Maybe it’s old age. Maybe it’s frustration. Whatever the reason, I’ve been especially cranky and opinionated lately about politics and governance.
If I simply stewed on it, I might end up with an ulcer. So I’ve been venting.
I am not shy about my politics. I’m a lefty, because I think people should watch out for each another and give a hand to the less fortunate. I’m not an I’ve-got-mine person.
That being the case, I’ve concluded that what this country needs is a healthy dose of socialism, to repair some of the damage done by capitalism gone crazy.
Where to start? Why, socialized medicine, of course. It’s the perfect solution to the health care mess.
Today, however, I want to erupt on the subject of defense spending. If this might get your blood pressure up and inflame your own latent ulcer, now is a good time to stop reading.
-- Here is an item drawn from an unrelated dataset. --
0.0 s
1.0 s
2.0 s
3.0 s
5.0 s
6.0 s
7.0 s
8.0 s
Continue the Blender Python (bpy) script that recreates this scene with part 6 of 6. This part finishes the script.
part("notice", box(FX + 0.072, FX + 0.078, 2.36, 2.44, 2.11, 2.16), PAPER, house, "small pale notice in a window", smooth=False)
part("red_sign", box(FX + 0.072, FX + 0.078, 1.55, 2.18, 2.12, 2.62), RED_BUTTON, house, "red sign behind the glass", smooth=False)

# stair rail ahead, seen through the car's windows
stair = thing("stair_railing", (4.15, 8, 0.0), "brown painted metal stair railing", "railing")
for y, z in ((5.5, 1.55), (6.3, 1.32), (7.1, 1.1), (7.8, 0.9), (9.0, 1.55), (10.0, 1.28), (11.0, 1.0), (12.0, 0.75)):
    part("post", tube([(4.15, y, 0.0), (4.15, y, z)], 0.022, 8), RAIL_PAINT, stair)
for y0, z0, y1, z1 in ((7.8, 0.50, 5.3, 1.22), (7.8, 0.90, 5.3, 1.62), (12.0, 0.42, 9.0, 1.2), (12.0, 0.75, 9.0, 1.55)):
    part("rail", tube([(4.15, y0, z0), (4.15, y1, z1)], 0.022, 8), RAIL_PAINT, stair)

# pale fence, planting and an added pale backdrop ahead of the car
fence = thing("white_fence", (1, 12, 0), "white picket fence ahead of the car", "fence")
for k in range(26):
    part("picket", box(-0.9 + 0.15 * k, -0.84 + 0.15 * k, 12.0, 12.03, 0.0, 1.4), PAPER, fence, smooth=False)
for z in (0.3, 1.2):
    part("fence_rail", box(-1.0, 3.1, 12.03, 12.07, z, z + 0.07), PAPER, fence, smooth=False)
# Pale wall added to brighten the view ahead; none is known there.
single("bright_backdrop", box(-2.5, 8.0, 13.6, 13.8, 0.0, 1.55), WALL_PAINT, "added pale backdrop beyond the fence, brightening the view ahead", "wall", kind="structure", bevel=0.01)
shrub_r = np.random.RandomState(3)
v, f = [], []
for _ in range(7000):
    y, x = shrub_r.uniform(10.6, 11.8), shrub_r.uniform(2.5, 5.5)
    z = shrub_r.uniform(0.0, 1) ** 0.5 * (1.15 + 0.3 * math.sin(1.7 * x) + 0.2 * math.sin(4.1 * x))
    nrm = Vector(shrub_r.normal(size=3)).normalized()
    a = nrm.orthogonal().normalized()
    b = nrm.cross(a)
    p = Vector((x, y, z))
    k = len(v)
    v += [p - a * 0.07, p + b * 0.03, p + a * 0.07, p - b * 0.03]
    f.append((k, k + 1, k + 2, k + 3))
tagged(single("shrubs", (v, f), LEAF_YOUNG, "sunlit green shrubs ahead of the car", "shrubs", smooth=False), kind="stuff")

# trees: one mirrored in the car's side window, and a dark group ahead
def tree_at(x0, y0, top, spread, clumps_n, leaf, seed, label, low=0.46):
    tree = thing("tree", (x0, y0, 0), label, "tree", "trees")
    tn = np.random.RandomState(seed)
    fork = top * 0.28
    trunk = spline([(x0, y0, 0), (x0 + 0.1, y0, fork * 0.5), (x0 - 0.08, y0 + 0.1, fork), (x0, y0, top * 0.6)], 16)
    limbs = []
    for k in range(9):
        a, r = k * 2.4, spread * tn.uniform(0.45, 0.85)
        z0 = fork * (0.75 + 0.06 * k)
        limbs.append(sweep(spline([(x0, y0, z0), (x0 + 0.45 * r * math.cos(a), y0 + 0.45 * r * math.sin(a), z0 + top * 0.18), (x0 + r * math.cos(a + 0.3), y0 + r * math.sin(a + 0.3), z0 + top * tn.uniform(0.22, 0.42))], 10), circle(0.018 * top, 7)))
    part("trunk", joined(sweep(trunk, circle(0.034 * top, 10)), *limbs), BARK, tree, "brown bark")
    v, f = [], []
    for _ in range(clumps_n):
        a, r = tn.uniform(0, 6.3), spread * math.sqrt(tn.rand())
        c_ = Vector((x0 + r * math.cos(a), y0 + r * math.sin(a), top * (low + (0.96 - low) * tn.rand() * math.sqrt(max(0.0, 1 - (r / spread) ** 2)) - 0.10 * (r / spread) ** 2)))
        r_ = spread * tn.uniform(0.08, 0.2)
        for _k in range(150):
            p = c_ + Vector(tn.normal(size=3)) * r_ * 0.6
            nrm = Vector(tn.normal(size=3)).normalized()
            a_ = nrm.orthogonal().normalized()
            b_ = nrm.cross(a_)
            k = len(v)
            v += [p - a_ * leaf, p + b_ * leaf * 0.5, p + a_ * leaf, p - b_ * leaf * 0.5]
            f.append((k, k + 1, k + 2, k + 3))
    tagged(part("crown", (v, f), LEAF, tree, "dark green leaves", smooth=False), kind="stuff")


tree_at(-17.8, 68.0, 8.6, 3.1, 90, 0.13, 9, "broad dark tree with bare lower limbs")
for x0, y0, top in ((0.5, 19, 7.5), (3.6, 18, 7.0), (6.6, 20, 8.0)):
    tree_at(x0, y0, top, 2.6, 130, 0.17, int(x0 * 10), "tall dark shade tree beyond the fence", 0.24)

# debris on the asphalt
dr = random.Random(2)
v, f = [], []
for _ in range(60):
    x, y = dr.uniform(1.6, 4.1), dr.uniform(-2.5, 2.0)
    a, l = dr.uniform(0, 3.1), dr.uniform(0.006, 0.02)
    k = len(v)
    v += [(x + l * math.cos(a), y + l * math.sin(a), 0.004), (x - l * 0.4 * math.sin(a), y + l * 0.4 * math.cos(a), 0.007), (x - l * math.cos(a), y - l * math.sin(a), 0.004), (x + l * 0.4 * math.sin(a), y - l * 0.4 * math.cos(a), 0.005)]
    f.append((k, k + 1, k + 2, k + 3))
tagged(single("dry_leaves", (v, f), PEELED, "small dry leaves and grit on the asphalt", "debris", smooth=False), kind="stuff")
I did a bit of Googling, and I found that in 2010, the U.S. military budget was $693 billion. Billion, with a B.
As you probably know, not all defense spending appears under the military budget. When you count defense spending not directly in the Pentagon’s budget, the real total was between $1 trillion and $1.35 trillion.
Just for the year 2010. Trillion, with a T.
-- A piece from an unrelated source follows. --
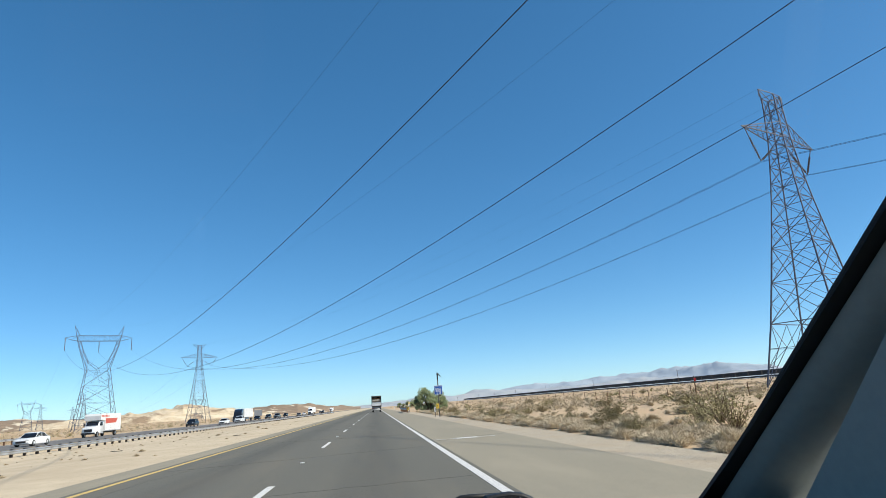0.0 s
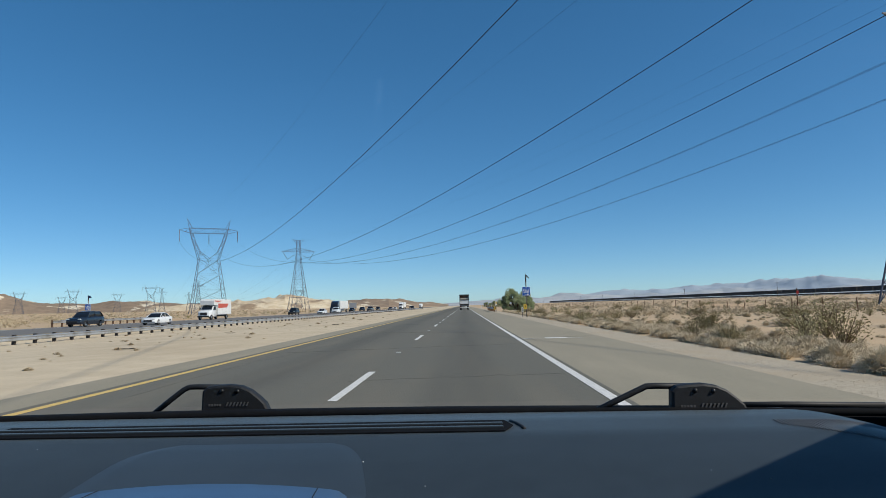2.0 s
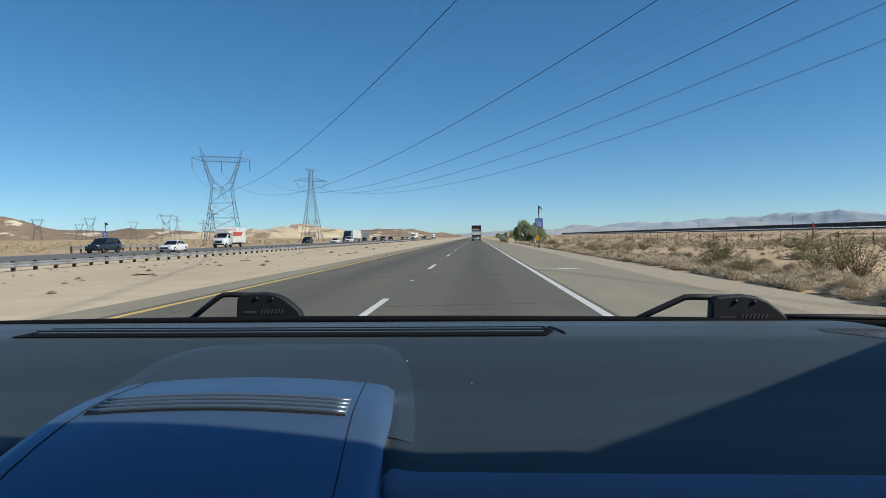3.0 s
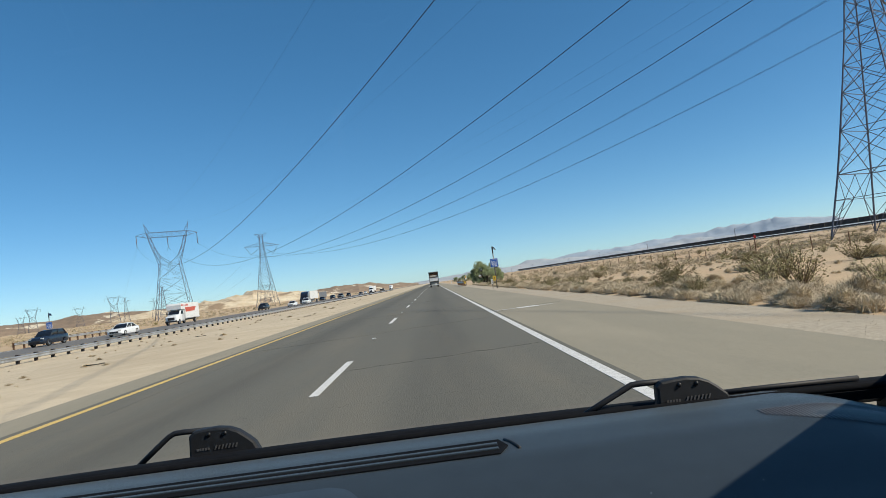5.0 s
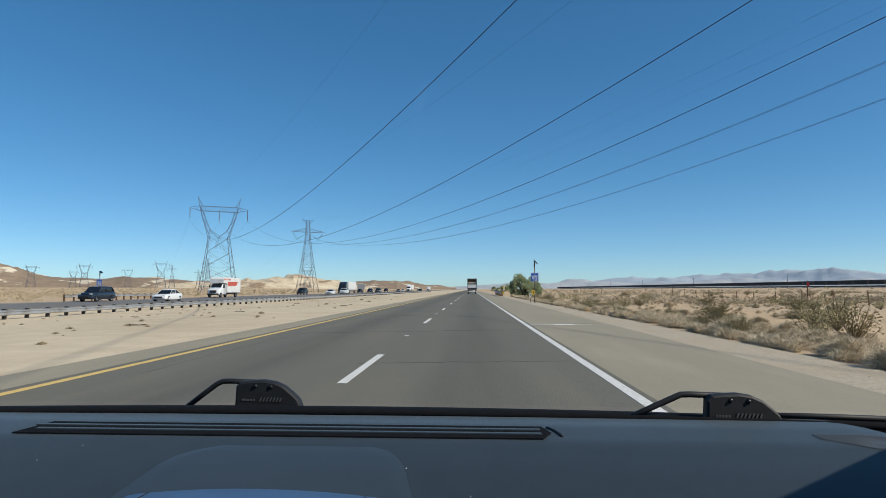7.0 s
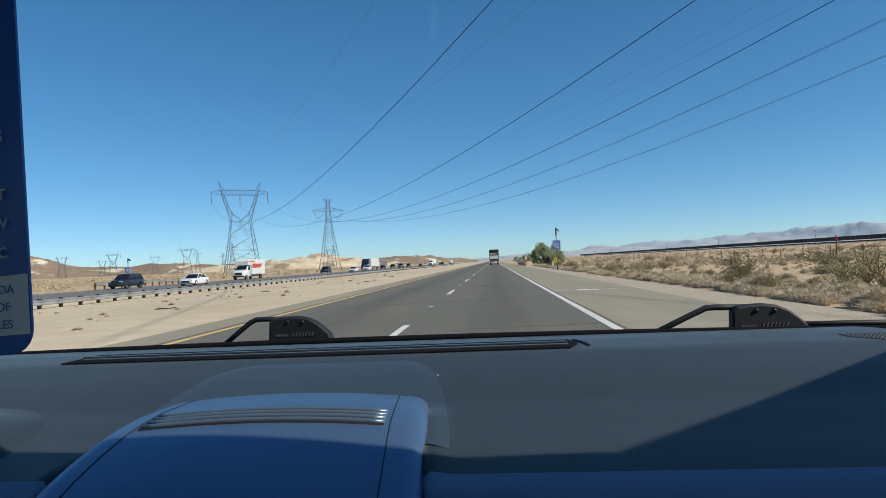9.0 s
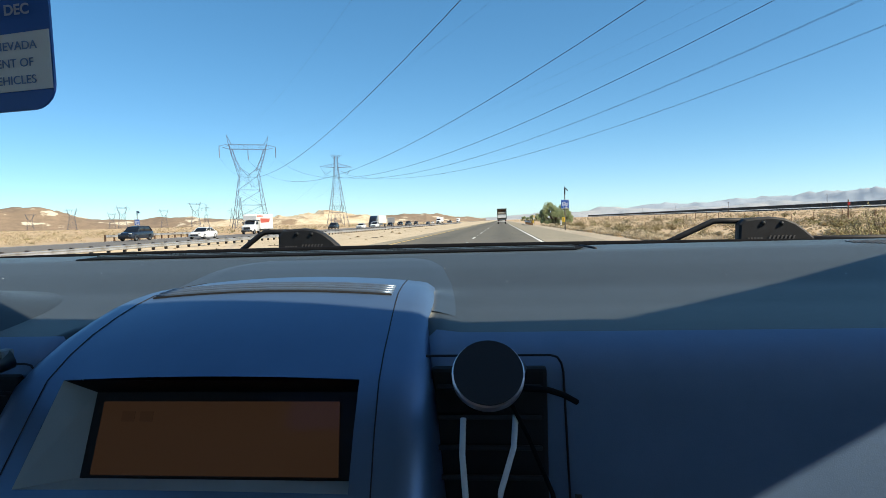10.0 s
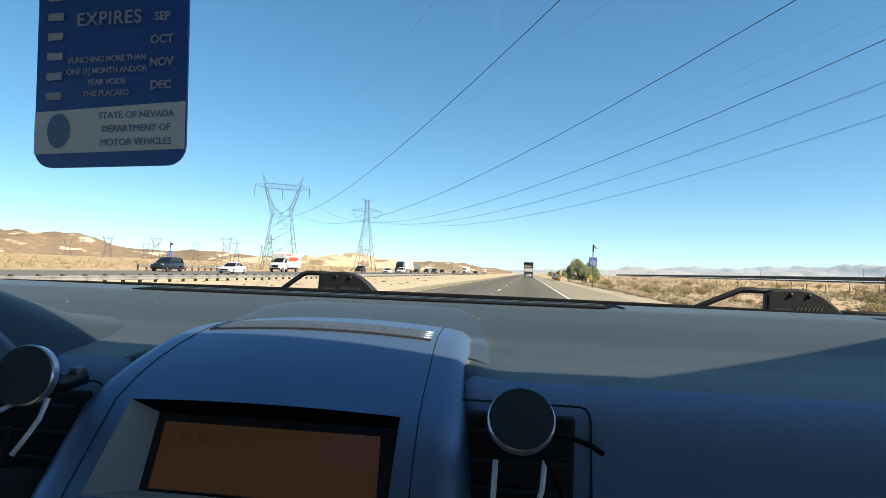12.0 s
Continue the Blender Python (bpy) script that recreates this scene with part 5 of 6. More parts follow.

If that fact isn’t enough to make your head spin, consider this: our 2010 military spending was equal to the 2010 military spending of all other countries on earth combined.
The Cold War is over, and in today’s world, we are threatened quite minimally. So, when our needs at home are so great, why do we spend one trillion dollars per year on national defense?
Because we have a permanent defense industry that makes it happen. The defense industry, lobbyists, Congress, and the President see that it gets done, more or less automatically.
Defense contracts are widely distributed among the states. They create profits and jobs at the local level, thus ensuring the support of local lawmakers.
The influence of the defense industry is so strong that Congress sometimes appropriates money for weapons systems that the military neither needs nor wants, and says so publicly.
Here are more interesting facts I found on the Google…
The United States, in its role as Policeman to the World, maintains between 700 and 1,000 military bases in 130 countries around the globe. The exact number of bases is, of course, classified.
The cost of maintaining those bases is about $100 billion per year.
The cost of waging the wars in Iraq and Afghanistan is about $150 billion per year.
So far, the U.S. has spent about $375 billion on the war in Afghanistan.
So far, the U.S. has spent about $745 billion on the war in Iraq.
So far, $21 billion in aid to Iraq has been classified as wasted, stolen, or unaccounted for.
Last year, audits by the General Accounting Office reported cost overruns of $295 billion by Pentagon weapons systems under development.
Last year, the GAO also audited the Department of Homeland Security and found $34 billion in contracts that involved obvious waste and fraud.
From 1957 to 1960, as a military dependent, I lived at Patch Barracks, a U.S. Army base in Stuttgart, Germany. That base is still there today, still fully staffed with American troops and their families.
Patch Barracks is one of those 700-1,000 American military bases around the globe. It is one of 50 American military bases in Germany. It is one of five American military bases in Stuttgart alone.
The bases, the wars, the contracts, the overruns, the waste — they all go on, year after year, virtually automatically.
And here we are, spending one trillion-plus dollars in a single year on national defense.
We do this at a time when no country in the world threatens us militarily, when our economy is in the toilet, when millions are unemployed, when the housing market is a disaster, when government at every level is drowning in debt, when states are cutting services and laying off workers to get by.
None of this came about because of some classic evil conspiracy. It’s just a system that evolved over time as big corporations went about the task of making money.
It’s just an example of unrestrained capitalism acting naturally.

2011 Google Earth photo of Patch Barracks, a U.S. Army base in Stuttgart, Germany. American troops and their families have been stationed there since July 1945.